A company that loses its EGC status will not be required to present selected financial data or a ratio of earnings to fixed charges in subsequently filed registration statements and periodic reports for periods prior to the earliest audited period presented in its initial registration statement filed pursuant to the Securities Act or Exchange Act.

  • Determination of EGC status after year-end but before new annual financial statements are filed.

If a company wishes to file a registration statement for an initial public offering of common equity securities after its fiscal year end (e.g., January 2013) but before financial statements for the previous fiscal year (e.g., the year ended December 31, 2012) have been publicly filed, the company would have to apply the revenue test using its revenues from the previous fiscal year (e.g., the year ended December 31, 2012), not the last fiscal year for which financial statements have been filed.

  • Determination of EGC status of subsidiary issuers and previous reporting companies.
    • Subsidiary issuers. When a parent company intends to spin-off a wholly-owned subsidiary, register an initial public offering of the wholly-owned subsidiary’s common stock or transfer a business into a newly-formed subsidiary for the purpose of conducting an initial public offering of that subsidiary’s common stock, and the subsidiary had less than $1 billion in revenue in its most recently completed fiscal year and is not otherwise disqualified from being an EGC, the subsidiary may qualify as an EGC notwithstanding that its parent does not because the parent’s first sale of common equity securities occurred on or before December 8, 2011. The SEC Staff has stated that, in general, the focus of the analysis on whether a subsidiary issuer qualifies as an EGC is on the subsidiary, not its parent.
    • Previous reporting companies. A company that conducted an initial public offering of its common equity securities on or before December 8, 2011 and was once an Exchange Act reporting company but is currently not required to file periodic reports may qualify for EGC status. This position is not available to any company that has had the registration of a class of its securities revoked pursuant to Section 12(j) of the Exchange Act for failing to comply with any provision of the Exchange Act or any rules or regulations thereunder.

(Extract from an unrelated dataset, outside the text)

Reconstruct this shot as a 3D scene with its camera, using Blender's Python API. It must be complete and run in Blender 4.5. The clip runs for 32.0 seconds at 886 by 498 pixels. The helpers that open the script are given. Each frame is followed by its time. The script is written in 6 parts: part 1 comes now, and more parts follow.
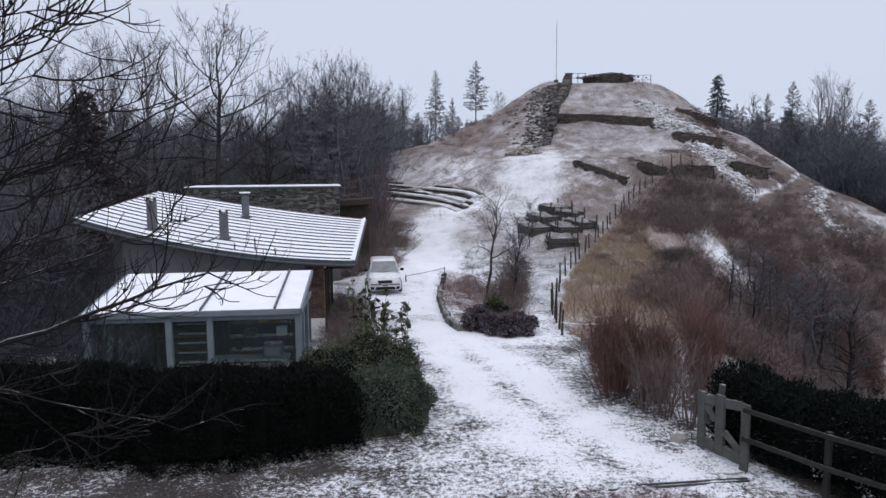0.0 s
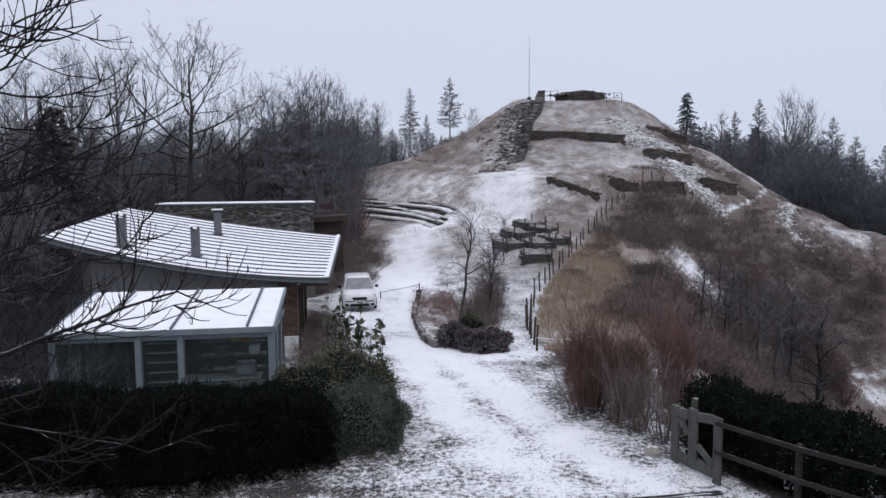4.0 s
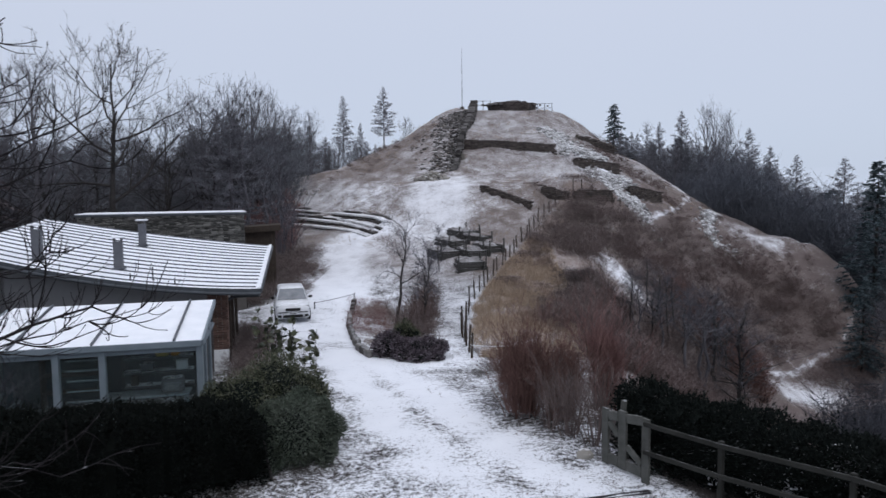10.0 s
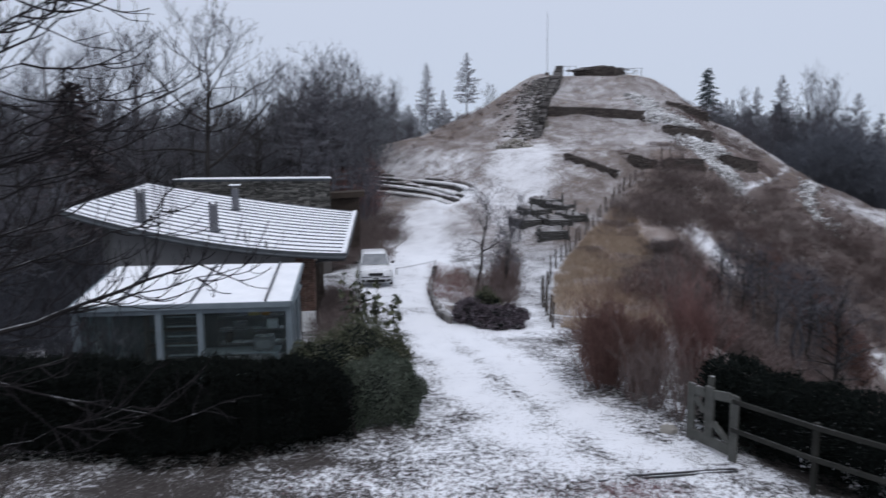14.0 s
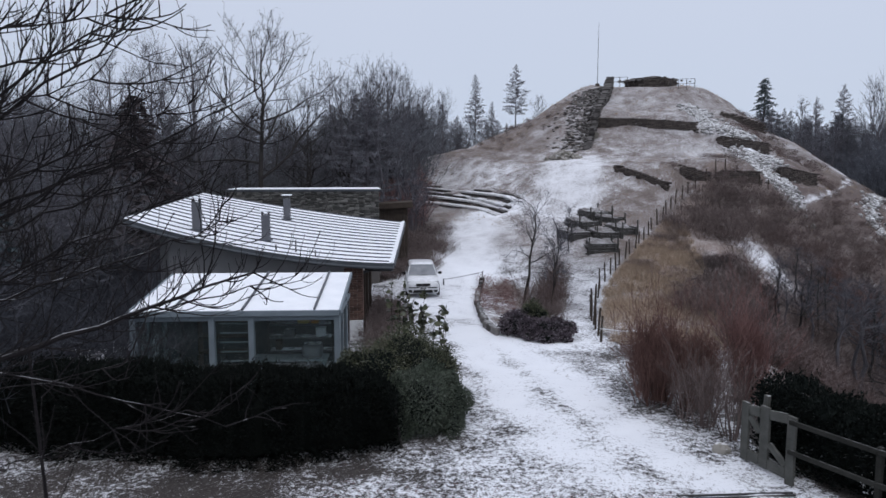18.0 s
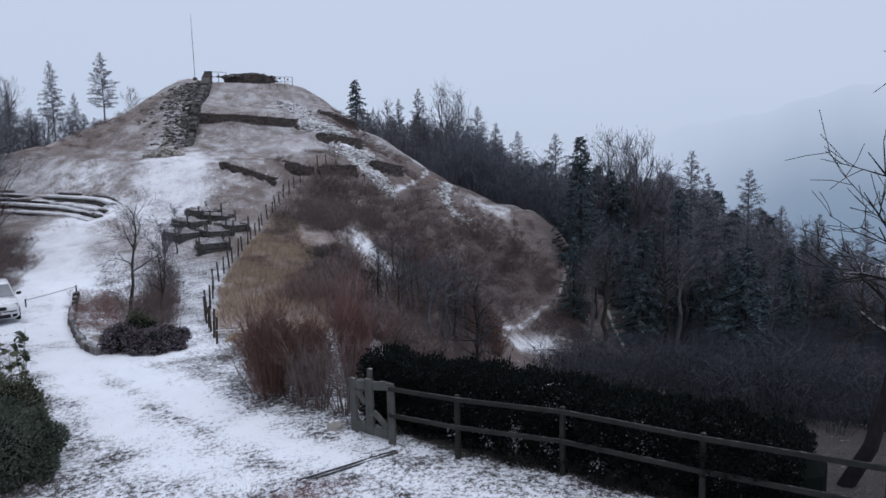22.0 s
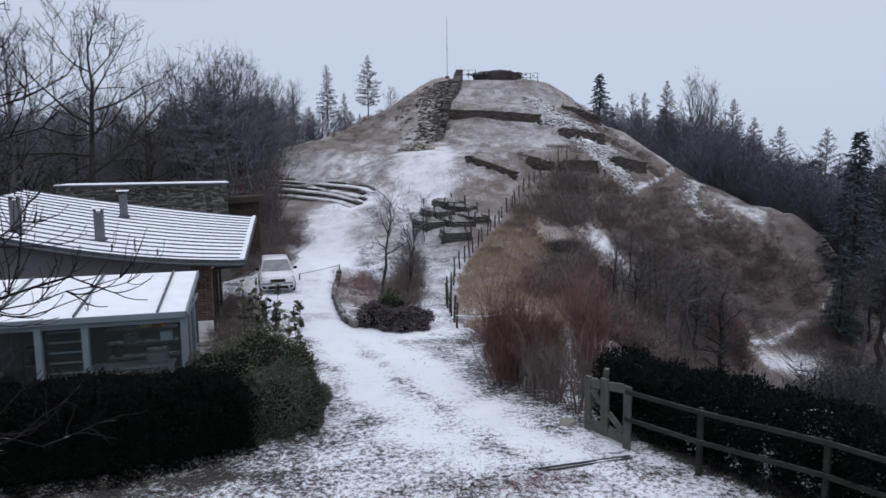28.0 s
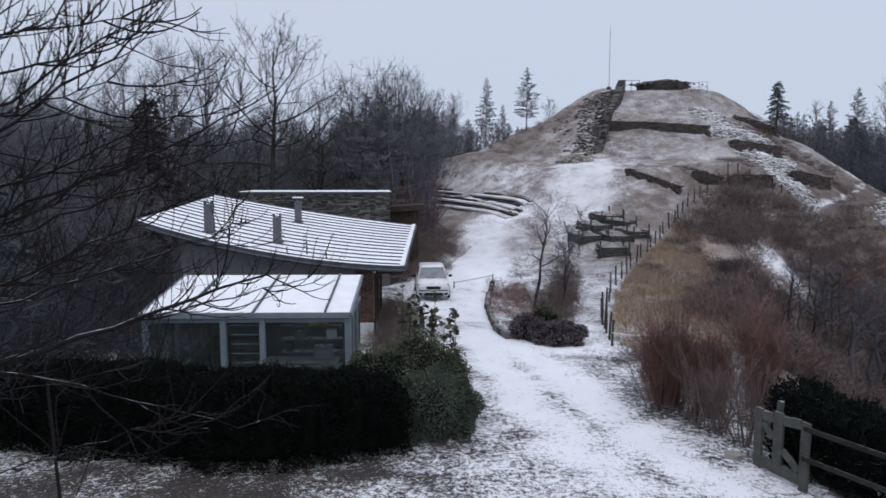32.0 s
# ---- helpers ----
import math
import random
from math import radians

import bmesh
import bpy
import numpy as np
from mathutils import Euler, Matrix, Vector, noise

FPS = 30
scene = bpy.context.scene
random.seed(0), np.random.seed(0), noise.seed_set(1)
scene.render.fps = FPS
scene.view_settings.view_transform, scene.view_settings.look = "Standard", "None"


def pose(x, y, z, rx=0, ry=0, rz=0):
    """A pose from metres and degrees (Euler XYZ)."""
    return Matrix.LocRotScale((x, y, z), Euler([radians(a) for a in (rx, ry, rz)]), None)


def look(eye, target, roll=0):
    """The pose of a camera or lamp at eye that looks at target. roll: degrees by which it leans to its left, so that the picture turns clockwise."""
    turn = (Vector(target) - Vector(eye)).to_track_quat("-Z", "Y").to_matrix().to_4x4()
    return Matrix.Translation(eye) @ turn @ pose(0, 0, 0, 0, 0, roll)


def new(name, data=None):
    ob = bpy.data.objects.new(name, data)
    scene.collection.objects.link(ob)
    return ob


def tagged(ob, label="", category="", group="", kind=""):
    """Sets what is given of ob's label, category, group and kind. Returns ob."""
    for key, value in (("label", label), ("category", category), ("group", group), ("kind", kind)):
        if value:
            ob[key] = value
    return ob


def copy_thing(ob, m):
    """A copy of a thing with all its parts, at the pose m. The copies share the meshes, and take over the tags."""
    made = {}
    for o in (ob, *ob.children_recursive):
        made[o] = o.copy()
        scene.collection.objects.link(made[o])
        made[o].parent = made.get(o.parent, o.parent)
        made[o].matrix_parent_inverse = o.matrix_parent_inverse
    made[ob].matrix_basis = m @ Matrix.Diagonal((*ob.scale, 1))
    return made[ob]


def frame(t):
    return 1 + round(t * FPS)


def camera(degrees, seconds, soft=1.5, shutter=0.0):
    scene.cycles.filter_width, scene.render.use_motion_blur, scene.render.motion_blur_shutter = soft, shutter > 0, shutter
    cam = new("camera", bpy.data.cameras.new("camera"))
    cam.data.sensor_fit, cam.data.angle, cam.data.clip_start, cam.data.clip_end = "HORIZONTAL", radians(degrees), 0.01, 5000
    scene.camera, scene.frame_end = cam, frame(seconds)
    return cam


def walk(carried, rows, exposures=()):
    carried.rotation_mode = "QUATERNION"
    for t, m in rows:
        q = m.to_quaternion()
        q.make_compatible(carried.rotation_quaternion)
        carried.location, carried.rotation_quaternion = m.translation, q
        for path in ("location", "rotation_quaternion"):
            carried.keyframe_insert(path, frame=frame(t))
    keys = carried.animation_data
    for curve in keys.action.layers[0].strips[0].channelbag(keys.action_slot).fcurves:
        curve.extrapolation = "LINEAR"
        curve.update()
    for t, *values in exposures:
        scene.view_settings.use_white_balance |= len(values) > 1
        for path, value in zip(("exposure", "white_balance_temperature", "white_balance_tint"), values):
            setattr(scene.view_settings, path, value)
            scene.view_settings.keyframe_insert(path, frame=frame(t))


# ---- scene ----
# ---------------- camera ----------------
cam = camera(66.6, 32.0, shutter=0.5)
EYE = 5.3
ROWS = [
    (0.0, 0.0, 0.0, 0.0, -0.48, -6.6, 0.39),
    (0.5, 0.013, -0.004, -0.002, -1.42, -6.71, 0.58),
    (1.0, 0.007, 0.002, 0.0, -2.01, -6.5, 0.55),
    (1.5, 0.005, 0.002, 0.001, -1.56, -6.29, 0.55),
    (2.0, 0.002, 0.005, 0.005, -1.85, -5.63, 0.44),
    (2.5, 0.011, 0.0, 0.006, -2.41, -5.17, 0.53),
    (3.0, 0.009, 0.002, 0.006, -2.35, -5.26, 0.48),
    (3.5, 0.014, -0.0, 0.006, -2.8, -5.14, 0.55),
    (5.5, 0.004, 0.002, 0.003, -1.68, -5.85, -0.09),
    (6.0, 0.005, 0.002, 0.004, -1.76, -5.78, -0.06),
    (6.5, 0.005, 0.002, 0.004, -2.36, -5.62, 0.07),
    (7.0, -0.005, 0.005, 0.006, -1.39, -5.11, 0.03),
    (7.5, -0.007, 0.002, 0.005, -0.53, -5.21, -0.28),
    (8.0, -0.005, 0.002, 0.005, -0.67, -5.1, -0.02),
    (8.5, 0.016, -0.005, 0.002, -1.52, -5.45, 0.32),
    (9.0, 0.022, -0.002, 0.006, -3.54, -5.9, 0.06),
    (9.5, 0.043, -0.005, 0.006, -5.71, -5.36, 0.47),
    (10.0, 0.058, -0.007, 0.011, -8.12, -4.57, 0.63),
    (10.5, 0.077, -0.016, 0.012, -10.61, -4.78, 0.78),
    (11.0, 0.099, -0.02, 0.011, -13.13, -4.76, 0.97),
    (11.5, 0.108, -0.016, 0.01, -14.54, -5.31, 0.98),
    (12.0, 0.122, -0.02, 0.009, -15.69, -5.25, 1.34),
    (12.5, 0.119, -0.014, 0.009, -16.45, -5.2, 1.59),
    (13.0, 0.094, -0.005, 0.007, -14.16, -6.15, 1.19),
    (13.5, 0.031, 0.004, -0.003, -7.95, -6.74, 0.64),
    (14.0, -0.014, 0.009, -0.01, -1.27, -7.21, 0.26),
    (14.5, -0.036, 0.002, -0.014, 3.71, -7.69, -0.12),
    (16.5, -0.032, 0.002, -0.008, 3.58, -6.87, 0.06),
    (17.0, -0.032, 0.002, -0.007, 3.43, -6.63, 0.12),
    (17.5, -0.029, -0.0, -0.007, 3.46, -6.48, -0.01),
    (18.0, -0.025, -0.002, -0.005, 2.78, -6.26, 0.04),
    (18.5, -0.005, -0.0, -0.0, 0.54, -5.82, 0.27),
    (19.0, 0.032, -0.005, 0.005, -3.78, -5.67, 0.73),
    (19.5, 0.101, -0.018, 0.006, -10.72, -5.63, 1.25),
    (20.0, 0.167, -0.029, 0.002, -19.56, -6.48, 2.48),
    (20.5, 0.205, -0.036, 0.004, -24.65, -6.66, 2.31),
    (21.0, 0.243, -0.045, 0.003, -27.3, -6.24, 1.72),
    (21.5, 0.265, -0.054, 0.001, -29.76, -6.27, 1.87),
    (22.0, 0.268, -0.054, -0.002, -29.23, -7.03, 1.54),
    (22.5, 0.27, -0.054, -0.005, -27.31, -7.91, 1.12),
    (23.0, 0.272, -0.054, -0.008, -25.15, -7.83, 1.9),
    (23.5, 0.279, -0.058, -0.01, -25.34, -7.67, 2.37),
    (24.0, 0.281, -0.056, -0.008, -25.45, -7.65, 2.6),
    (24.5, 0.275, -0.054, -0.008, -24.87, -7.98, 2.37),
    (26.5, 0.176, -0.029, -0.003, -17.03, -6.8, 0.97),
    (27.0, 0.148, -0.02, -0.003, -14.26, -7.17, 0.8),
    (27.5, 0.117, -0.013, -0.002, -11.62, -7.03, 0.81),
    (28.0, 0.079, -0.002, -0.003, -9.36, -7.05, 0.62),
    (28.5, 0.054, 0.002, -0.004, -7.49, -6.85, 0.92),
    (29.0, 0.029, 0.007, -0.004, -5.24, -6.79, 1.62),
    (29.5, 0.023, 0.005, -0.004, -4.16, -6.74, 1.19),
    (30.0, 0.018, 0.005, -0.003, -3.87, -6.6, 1.16),
    (30.5, 0.005, 0.009, -0.005, -2.45, -6.86, 1.19),
    (31.0, -0.011, 0.007, -0.004, -0.86, -6.48, 0.99),
    (31.5, -0.036, 0.007, -0.006, 1.09, -6.38, 0.63),
    (32.0, -0.041, 0.005, -0.006, 3.67, -6.01, -0.11),
]
EXPOSURES = [(0.0, 0.14, 6600, 12), (3.5, 0.14, 6600, 12), (6.0, 0.03, 6500, 10), (17.0, 0.03, 6500, 10), (20.0, 0.02, 6450, 10), (22.0, -0.01, 6250, 10), (25.0, -0.01, 6250, 10), (28.0, 0.0, 6400, 10), (32.0, 0.02, 6500, 10)]
walk(cam, [(t, pose(x, y, EYE + z, 90 + pitch, roll, yaw)) for t, x, y, z, yaw, pitch, roll in ROWS], EXPOSURES)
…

The SEC Staff highlighted that if it appears, based on the particular facts and circumstances, that the company or its parent is engaging in a transaction for the purpose of converting a non-EGC into an EGC, or for the purpose of obtaining the benefits of EGC status indirectly when it is not entitled to do so directly, or that the company ceased to be a reporting company for the purpose of conducting a registered offering as an EGC, the SEC may question the EGC status of the particular company. Moreover, the SEC Staff cautioned that companies with questions relating to taking advantage of the benefits of EGC status (i) through a spin-off or an initial public offering of a wholly-owned subsidiary, or by transferring a business into a newly-formed subsidiary for the purpose of conducting an initial public offering, or (ii) after a company has ceased to be an Exchange Act reporting company, should contact the Division’s Office of the Chief Counsel.